Company image matters to Gen Z. With nearly half of this generation spending at least 10 hours a day on the internet, they consistently read reviews on social media, blog posts or other websites—especially those of companies they consider for employment or purchasing reasons. Employee reviews and the overall business image will play a large role in deciding where they chose to be employed. They want their company to align with them in making a difference in the world.

Ryan Marshall, regional manager of human resources at Convergint Technologies, added, “One of the things we do well is sell our culture (to them). It seems to be that this generation is first and foremost looking for the best cultural fit for them. They’re looking for a company where they’re not just a number, but they’re somewhere they can contribute to a company.”

"The key factor that differentiated these two (Millennials and Gen Z) groups, other than their age, was an element of self-awareness versus self-centeredness," said Marcie Merriman, an executive director at Ernst & Young LLP. She stated that Millennials were, "more focused on what was in it for them. They also looked to others, such as the companies they did business with, for solutions, whereas the younger people naturally sought to create their solutions."

Green Side of the Cube: Safety

For this generation, there is a heavy concern about safety. There were, on average, 16.4 mass shootings a year from 2007 to 2013 according to the New York Times, compared with an average of 6.4 shootings annually from 2000 to 2006.

From there, it is easy to understand why security is a big issue for Gen Z since they have grown up around that type of violence more than any other generation.

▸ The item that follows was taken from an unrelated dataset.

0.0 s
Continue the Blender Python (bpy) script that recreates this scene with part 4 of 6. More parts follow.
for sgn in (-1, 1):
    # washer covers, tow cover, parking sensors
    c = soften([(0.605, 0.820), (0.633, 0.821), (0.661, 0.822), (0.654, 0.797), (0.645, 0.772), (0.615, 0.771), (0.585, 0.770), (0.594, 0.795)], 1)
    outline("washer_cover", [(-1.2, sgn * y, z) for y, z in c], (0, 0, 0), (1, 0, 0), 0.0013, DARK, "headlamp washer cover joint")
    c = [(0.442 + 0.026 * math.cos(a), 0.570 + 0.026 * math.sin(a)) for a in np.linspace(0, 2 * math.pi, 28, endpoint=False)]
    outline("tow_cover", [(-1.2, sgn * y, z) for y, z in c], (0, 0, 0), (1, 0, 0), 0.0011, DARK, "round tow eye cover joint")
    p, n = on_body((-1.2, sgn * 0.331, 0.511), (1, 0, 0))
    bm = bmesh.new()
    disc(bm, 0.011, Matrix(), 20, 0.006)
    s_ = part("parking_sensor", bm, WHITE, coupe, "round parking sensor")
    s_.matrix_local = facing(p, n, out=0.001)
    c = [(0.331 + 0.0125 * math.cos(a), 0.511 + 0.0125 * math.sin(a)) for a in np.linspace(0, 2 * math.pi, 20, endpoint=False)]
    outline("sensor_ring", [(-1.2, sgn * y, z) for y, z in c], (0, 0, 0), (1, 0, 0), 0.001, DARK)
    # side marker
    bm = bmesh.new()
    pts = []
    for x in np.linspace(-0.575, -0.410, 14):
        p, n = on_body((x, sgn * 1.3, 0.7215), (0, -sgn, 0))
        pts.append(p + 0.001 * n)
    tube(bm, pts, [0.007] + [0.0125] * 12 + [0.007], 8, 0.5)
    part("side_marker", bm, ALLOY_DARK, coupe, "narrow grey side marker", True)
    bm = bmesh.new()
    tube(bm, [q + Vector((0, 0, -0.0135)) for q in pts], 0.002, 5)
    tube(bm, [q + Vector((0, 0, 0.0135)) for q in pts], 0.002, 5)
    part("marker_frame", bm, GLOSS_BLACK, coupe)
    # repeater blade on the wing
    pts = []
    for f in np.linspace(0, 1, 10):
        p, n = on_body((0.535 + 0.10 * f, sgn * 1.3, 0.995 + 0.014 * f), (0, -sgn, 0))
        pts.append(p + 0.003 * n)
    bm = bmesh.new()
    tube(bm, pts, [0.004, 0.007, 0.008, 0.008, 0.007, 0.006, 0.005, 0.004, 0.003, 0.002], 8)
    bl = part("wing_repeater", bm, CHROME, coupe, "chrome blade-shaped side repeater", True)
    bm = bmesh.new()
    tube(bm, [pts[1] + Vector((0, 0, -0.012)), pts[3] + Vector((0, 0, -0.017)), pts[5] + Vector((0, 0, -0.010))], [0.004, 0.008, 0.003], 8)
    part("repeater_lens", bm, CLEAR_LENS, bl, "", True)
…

A Forbes survey of 400 college students found that 77 percent of participants said “feeling safe” was their top office environment quality.

Blue Side of the Cube: Flexible Schedule

Of the 400 students surveyed, a flexible schedule was the highest on the list when asked about perks they desired to have from a company. That may stem from the fact that 70 percent of Gen Z have already begun earning their own money through side gigs and practically maintaining their own businesses at a young age.

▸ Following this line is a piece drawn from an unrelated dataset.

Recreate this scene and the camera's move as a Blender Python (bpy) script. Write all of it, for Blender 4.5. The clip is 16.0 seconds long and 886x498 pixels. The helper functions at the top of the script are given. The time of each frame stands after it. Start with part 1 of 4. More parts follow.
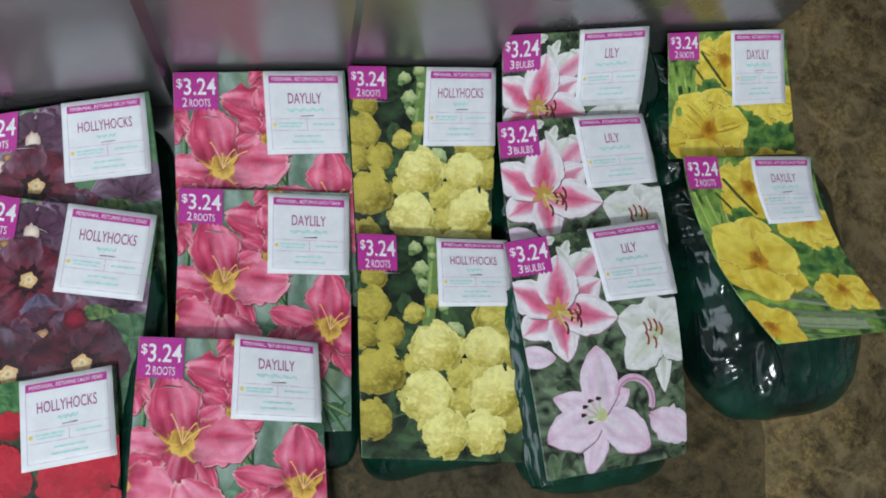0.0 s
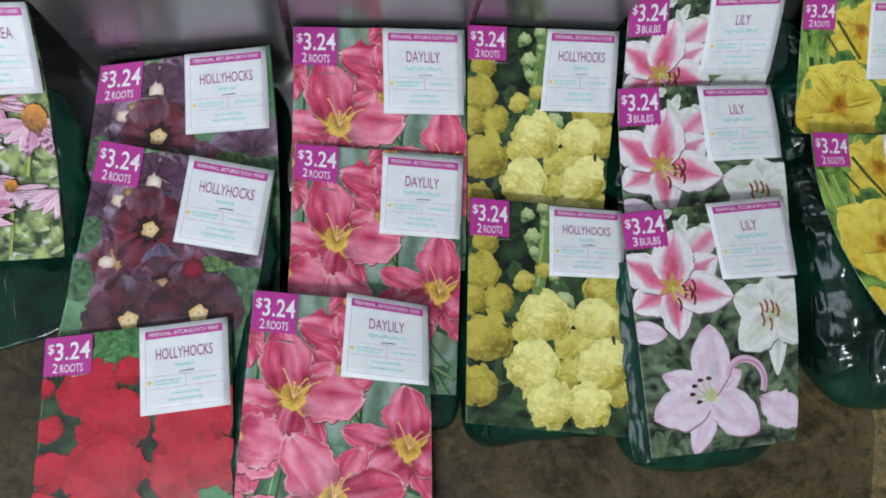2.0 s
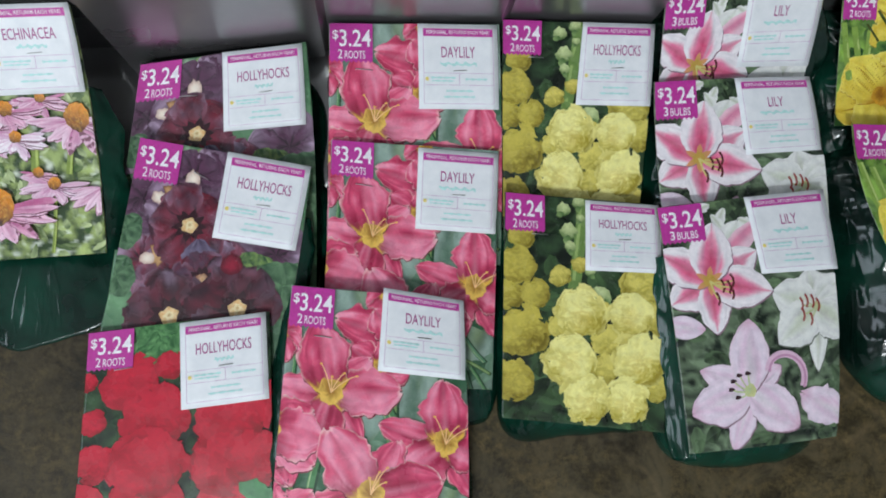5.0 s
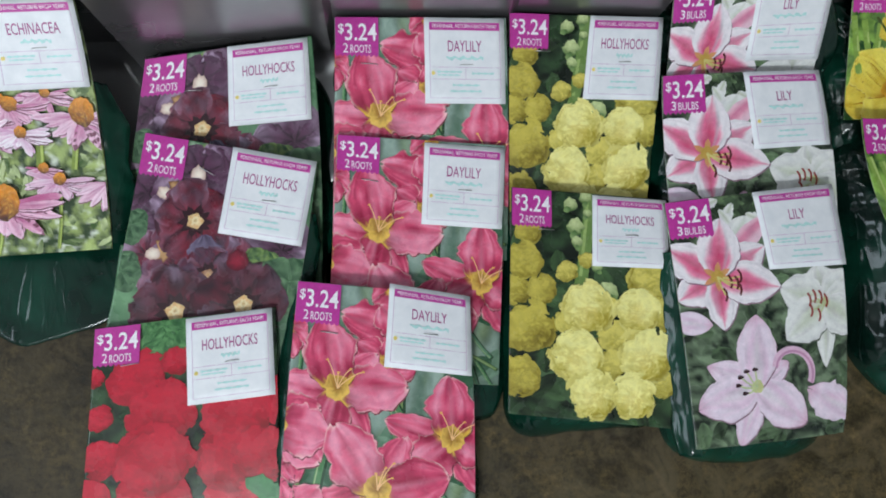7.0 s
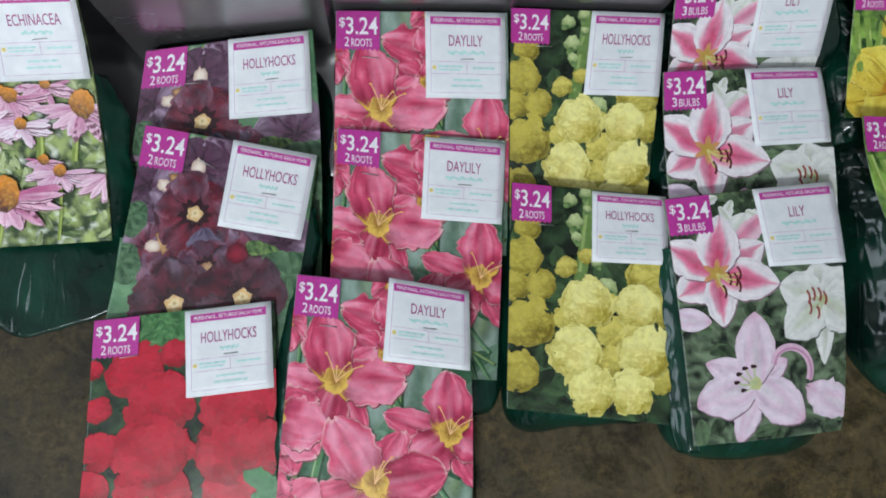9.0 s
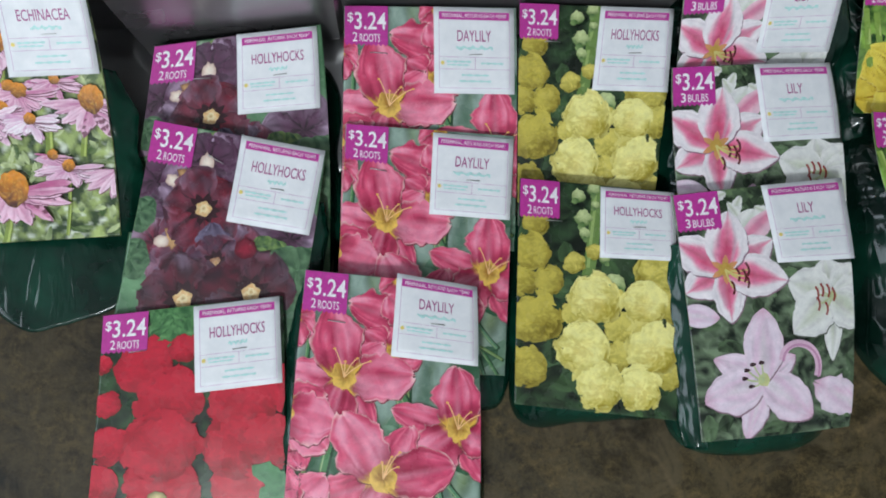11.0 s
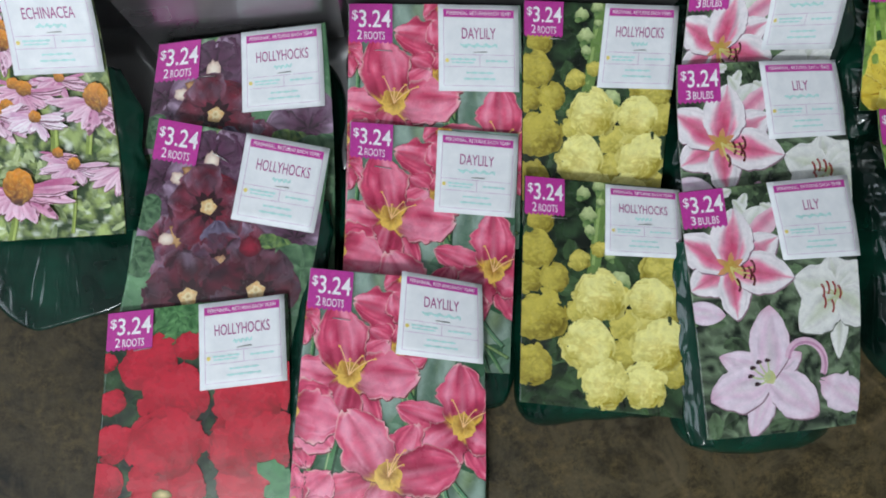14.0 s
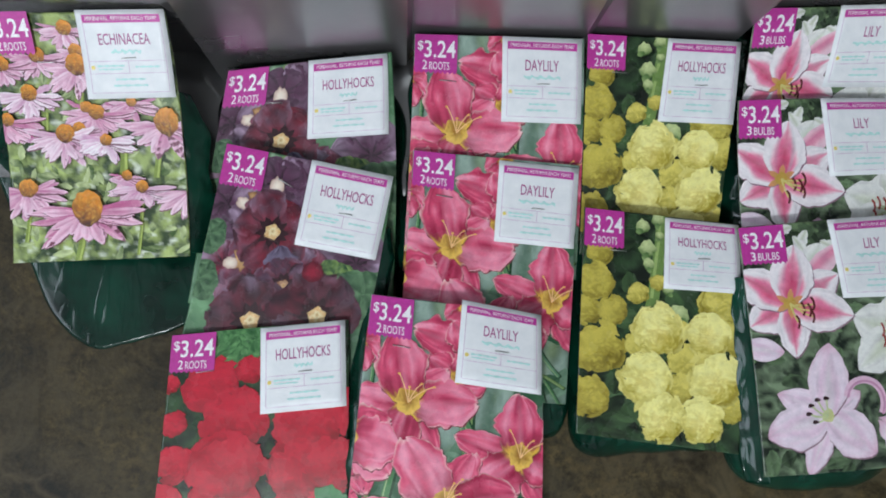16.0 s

Training and investment in employees ranked next on the list of expectations that Gen Z has for their employers.

Yellow Side of the Cube: Diversity

The idea of equality is important to Gen Z, and 91 percent of that generation believes that everyone is equal and should be treated that way. Issues surrounding diversity, equity and inclusion are more salient than in any other generation.

This is identified in a new Census Bureau analysis which finds the “post-Millennial” generation already the most racially and ethnically diverse generation, as a bare majority of six to 21-year-olds (52 percent) are non-Hispanic whites.

To date, Gen Z is the most accepting generation when it comes to cohesion with other cultures. In a survey by EY, it was reported that 84 percent of respondents admitted that their ability to work well with people from different backgrounds and cultures is a key skill that sets them apart from older job candidates. Of those interviewed, 97 percent of black respondents echoed that sentiment, followed by Hispanic (87 percent) and whites (82 percent).

White Side of the Cube: Job Satisfaction

For generations, money has been the key to creating a better future for families. Gen Z has similar ideas, but of those interviewed by EY, two-thirds stated that job satisfaction and financial stability are equally important.

They don’t just want to make money, but they want to be satisfied with their jobs and know that they are truly making a difference, big or small. Underemployment will not be the option for them as they seek to do better than their parents, and the generation before them.

Orange Side of the Cube: Management

Gen Z expects managers to go beyond the typical goal-focused relationships they build with Millennials and Generation X. With the addition of automation and AI, coaching for technical reasons is no longer needed. Managers are expected to relate to team members in a way that maximizes engagement, well-being and performance while also facilitating personal change.

They prefer collaborative learning in one-on-one settings. Not a “sit down” talk, but quick bursts of information that they can use to become better at their task. They want their boss to be someone they look up to while receiving a level of autonomy with the tasks they undertake. In other words, micromanagement is the quickest way to turn this generation off.

Gen Z: In Alignment

The future of our workforce rests on their shoulders, and with a little guidance, they are sure to figure the rest out on their own. Generation Z will soon eclipse Millennials as the largest generation and with that in mind, figuring out what can be done to aid in their transition into the workplace will keep Gen Z employees and employers in alignment, however colorful that transition may be.